## What is asked
Extract all lines from the data beneath that include the word "exposures".

Start of Provided material

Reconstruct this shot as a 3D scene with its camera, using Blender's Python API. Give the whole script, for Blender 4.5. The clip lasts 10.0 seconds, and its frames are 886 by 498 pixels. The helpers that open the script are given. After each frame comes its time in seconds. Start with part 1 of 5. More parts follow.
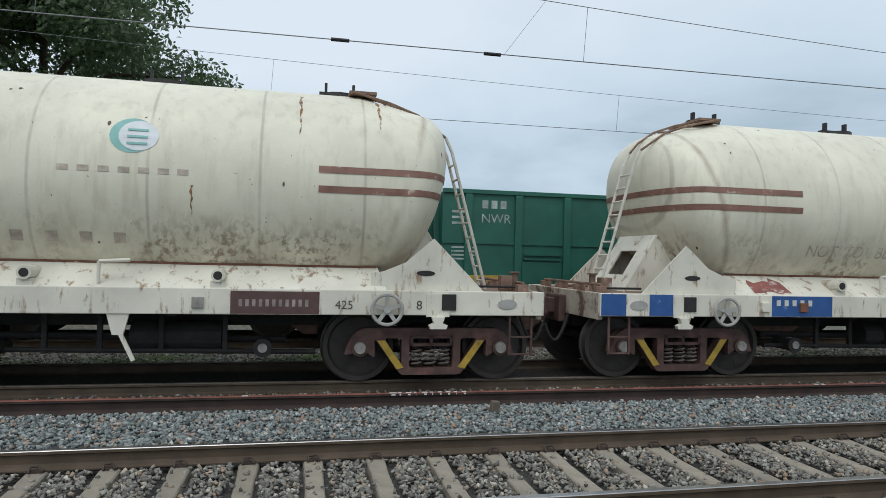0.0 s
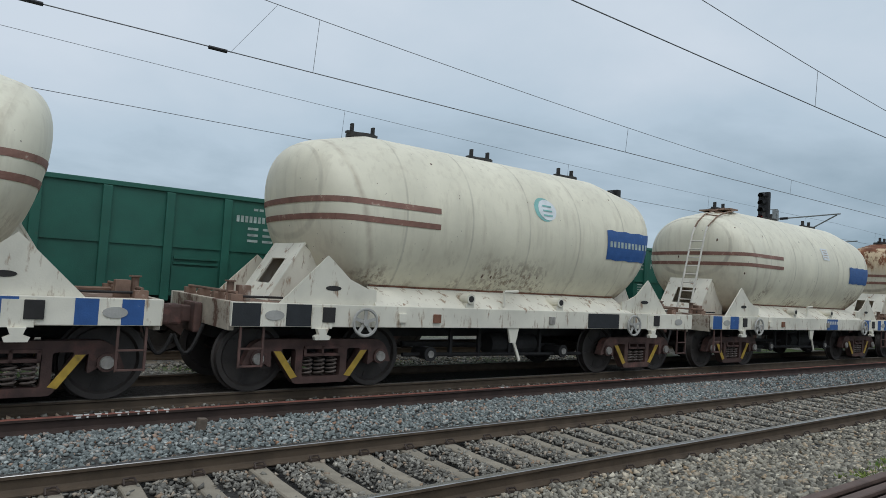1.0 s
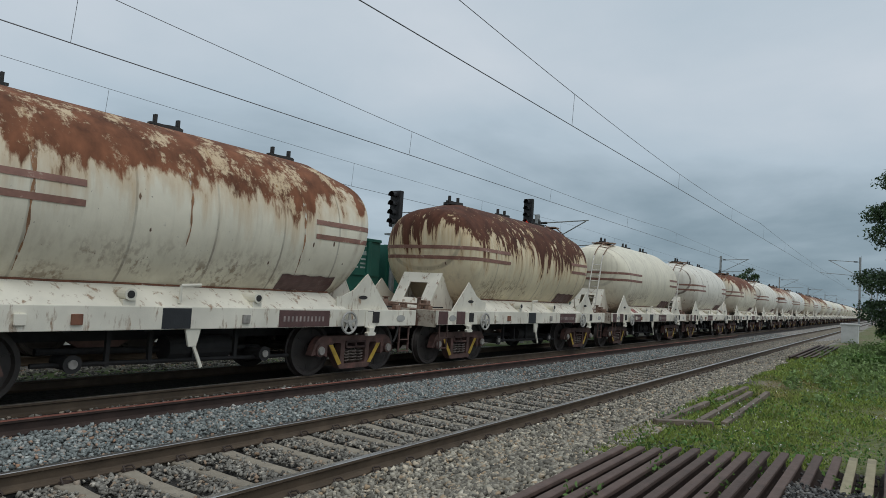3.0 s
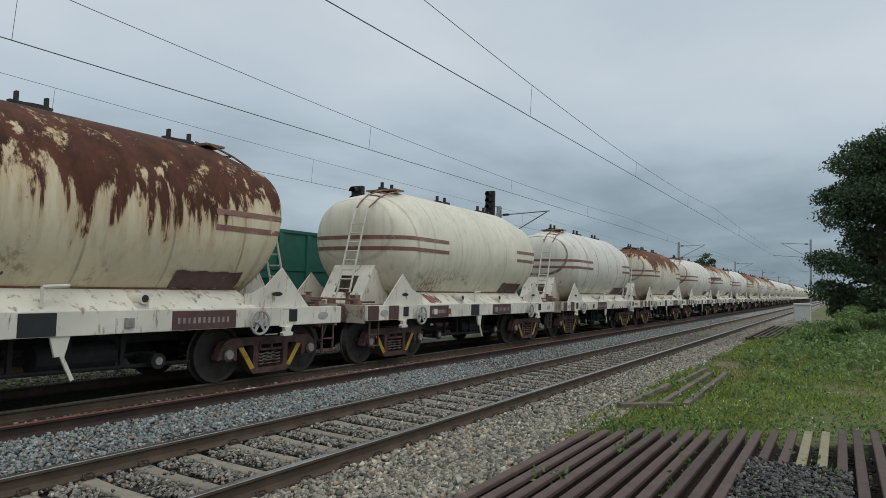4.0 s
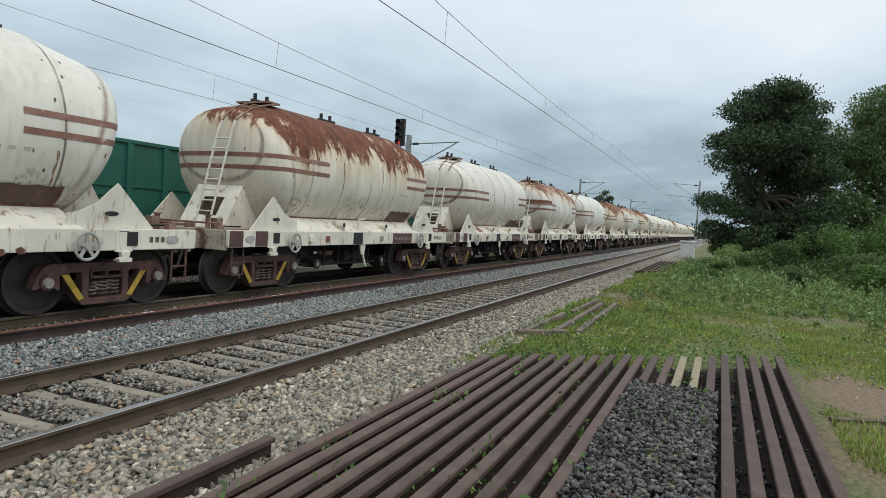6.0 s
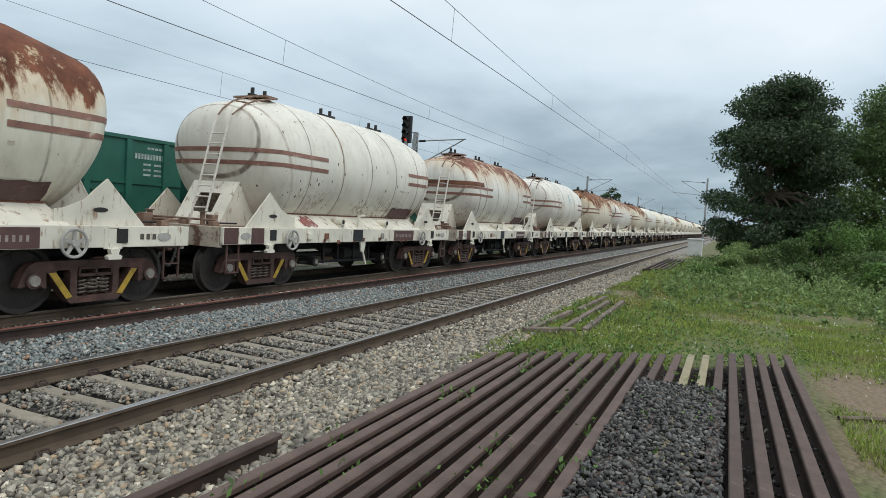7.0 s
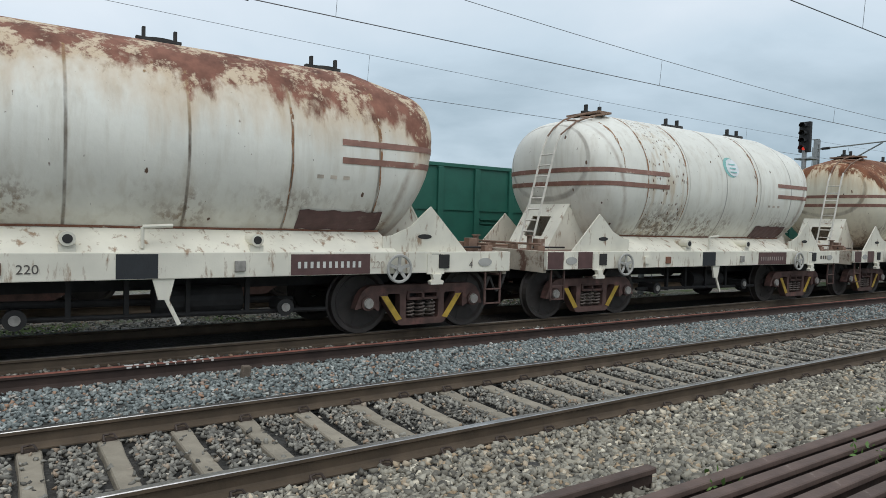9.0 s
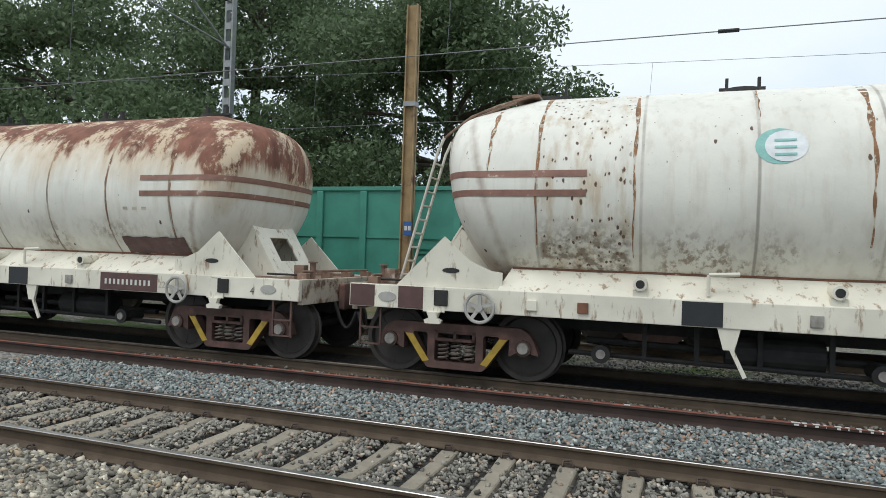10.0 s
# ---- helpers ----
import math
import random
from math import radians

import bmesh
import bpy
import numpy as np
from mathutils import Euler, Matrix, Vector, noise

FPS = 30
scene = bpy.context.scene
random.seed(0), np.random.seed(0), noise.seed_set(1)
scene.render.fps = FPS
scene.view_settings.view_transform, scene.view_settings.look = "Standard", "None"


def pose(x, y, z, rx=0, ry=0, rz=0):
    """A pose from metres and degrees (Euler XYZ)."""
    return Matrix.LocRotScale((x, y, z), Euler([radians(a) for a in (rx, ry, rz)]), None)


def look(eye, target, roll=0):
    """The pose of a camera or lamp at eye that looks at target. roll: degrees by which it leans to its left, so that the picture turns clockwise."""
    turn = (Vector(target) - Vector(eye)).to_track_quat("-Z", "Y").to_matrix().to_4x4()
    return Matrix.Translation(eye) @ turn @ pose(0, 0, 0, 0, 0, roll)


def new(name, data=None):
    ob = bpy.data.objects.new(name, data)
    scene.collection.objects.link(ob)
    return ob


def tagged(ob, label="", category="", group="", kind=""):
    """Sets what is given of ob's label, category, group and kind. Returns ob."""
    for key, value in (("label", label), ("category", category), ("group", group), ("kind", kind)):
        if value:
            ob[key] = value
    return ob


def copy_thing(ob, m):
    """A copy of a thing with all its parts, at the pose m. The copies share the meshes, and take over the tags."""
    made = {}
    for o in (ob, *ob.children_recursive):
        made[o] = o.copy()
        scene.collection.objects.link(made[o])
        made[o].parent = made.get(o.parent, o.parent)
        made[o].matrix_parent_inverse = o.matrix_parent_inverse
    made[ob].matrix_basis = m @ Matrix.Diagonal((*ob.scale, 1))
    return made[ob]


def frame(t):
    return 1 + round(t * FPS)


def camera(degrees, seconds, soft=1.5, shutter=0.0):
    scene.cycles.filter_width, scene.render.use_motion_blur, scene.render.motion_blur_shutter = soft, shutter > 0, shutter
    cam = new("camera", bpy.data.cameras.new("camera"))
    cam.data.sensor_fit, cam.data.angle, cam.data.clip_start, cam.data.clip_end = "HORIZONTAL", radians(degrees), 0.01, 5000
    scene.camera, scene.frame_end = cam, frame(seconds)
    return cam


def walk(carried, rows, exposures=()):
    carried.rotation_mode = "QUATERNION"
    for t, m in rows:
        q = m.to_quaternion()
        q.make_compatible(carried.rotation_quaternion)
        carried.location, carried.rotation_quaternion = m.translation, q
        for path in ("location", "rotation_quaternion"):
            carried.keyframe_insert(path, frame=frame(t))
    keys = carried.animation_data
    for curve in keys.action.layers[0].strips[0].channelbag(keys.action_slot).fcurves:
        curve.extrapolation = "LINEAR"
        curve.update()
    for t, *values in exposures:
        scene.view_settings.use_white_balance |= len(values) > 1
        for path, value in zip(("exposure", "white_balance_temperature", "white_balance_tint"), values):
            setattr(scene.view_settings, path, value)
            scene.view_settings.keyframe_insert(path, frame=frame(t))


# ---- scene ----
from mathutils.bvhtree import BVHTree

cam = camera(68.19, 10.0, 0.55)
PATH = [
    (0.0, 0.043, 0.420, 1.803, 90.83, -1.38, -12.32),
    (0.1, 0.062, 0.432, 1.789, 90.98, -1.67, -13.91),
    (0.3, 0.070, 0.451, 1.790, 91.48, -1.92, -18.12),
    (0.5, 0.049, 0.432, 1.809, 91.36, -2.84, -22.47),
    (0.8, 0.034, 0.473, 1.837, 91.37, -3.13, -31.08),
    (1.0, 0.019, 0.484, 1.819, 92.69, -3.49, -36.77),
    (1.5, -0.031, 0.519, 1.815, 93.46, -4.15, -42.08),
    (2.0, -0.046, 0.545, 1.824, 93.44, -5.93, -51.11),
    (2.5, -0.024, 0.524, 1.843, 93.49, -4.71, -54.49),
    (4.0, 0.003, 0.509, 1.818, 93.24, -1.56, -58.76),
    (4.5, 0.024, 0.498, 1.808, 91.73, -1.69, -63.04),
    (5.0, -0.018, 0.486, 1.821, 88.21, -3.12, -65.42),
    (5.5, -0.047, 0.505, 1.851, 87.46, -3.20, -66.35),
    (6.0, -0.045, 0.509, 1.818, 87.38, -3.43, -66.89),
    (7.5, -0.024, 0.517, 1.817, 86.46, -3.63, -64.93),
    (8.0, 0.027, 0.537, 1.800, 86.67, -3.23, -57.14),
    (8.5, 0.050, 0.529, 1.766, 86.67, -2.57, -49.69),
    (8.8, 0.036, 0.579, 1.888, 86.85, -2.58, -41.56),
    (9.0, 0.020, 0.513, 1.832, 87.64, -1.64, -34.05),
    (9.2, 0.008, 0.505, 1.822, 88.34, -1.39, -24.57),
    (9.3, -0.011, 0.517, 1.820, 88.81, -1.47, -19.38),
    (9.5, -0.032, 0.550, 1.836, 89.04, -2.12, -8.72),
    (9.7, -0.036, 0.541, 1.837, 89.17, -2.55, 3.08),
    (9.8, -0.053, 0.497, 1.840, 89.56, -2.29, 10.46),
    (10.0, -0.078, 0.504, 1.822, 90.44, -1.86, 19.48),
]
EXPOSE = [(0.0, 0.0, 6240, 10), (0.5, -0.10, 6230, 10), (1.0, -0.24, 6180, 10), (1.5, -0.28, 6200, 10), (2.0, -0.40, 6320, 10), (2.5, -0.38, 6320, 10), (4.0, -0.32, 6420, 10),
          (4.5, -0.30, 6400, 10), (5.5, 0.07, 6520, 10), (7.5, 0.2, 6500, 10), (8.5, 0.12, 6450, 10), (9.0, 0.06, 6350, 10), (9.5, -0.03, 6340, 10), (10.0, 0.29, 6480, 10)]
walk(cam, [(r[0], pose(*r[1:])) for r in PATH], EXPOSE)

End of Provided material

## Expected answer
def walk(carried, rows, exposures=()):
    for t, *values in exposures:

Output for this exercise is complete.